La teología feminista, al reconocer el sacerdocio de la mujer propone alternativas que necesitamos para que esta religión cultual, de ritos, reglas, rezos y dogmas, vuelva a ser evangelio y espiritualidad liberadora. Se trata de entender el sacerdocio de Cristo desde la humanidad de Jesús y la de todos los que con él donan su propia vida y especialmente la mujer que es fuente de vida: el sacerdocio tiene en ellas la oportunidad de salir definitivamente del templo, como lo quiso Jesús, y hacer la experiencia de Dios, como dice Ana María Tepedino, desde el propio cuerpo, en lo cotidiano, en la relación.
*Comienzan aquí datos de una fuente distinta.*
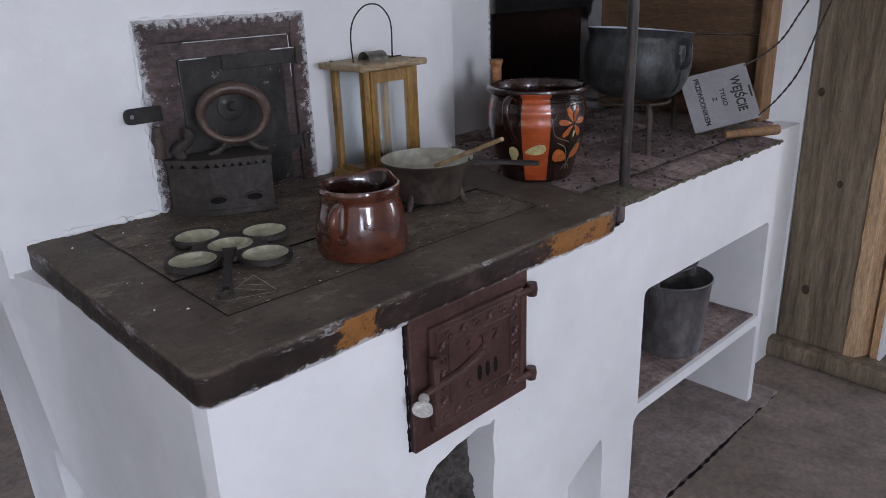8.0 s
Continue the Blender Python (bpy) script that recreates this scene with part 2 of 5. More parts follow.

Esta propuesta de las mujeres es sencillamente la revolución del mismo Jesús, que siendo varón, no entendió el sacerdocio desde el patriarcado sino desde su humanidad, y así en vez de fuerza puso la ternura, más que racionalidad para hablar de Dios lo tocó en la carne de los pobres, más que rigidez dio a todos la bienvenida más allá de las buenas costumbres y de dogmas bien definidos, en vez de imponer su potencia se anonadó a sí mismo, no quiso dominar a nadie ni competir en lo público y se dispuso a servir a los otros sin que “la mano derecha supiera lo que había hecho la izquierda”. Lo que distinguía a Jesús como sacerdote de Cristo era su humanidad sin añadidos y de eso abundan las mujeres que saben, como también dice Tepedino, que no es necesario añadir nada a lo humano para transparentar a Dios y propiciar salvación. Sí, Cristo es sacerdote, y este misterio se vive en la humanidad donada de mujeres y hombres; vivirlo sólo desde la masculinidad sería recortarlo y dejarlo a merced de una batalla de sexos que terminaría reventándolo por dentro.
Así que, volviendo a la visita que hice, llegar como amigo y hacer sentir calor humano, acogida, comprensión, ternura, recuerdos de vida, lágrimas, intuición, sentimientos, es, la forma de llegar como participante del sacerdocio de Cristo, de dejar que Dios se transparente en lo humano y de facilitar salvación… Gracias mujeres por no dejar que nosotros varones mutilemos el sacerdocio y por enseñarnos que ¡no hay que añadir agua bendita a nuestra humanidad!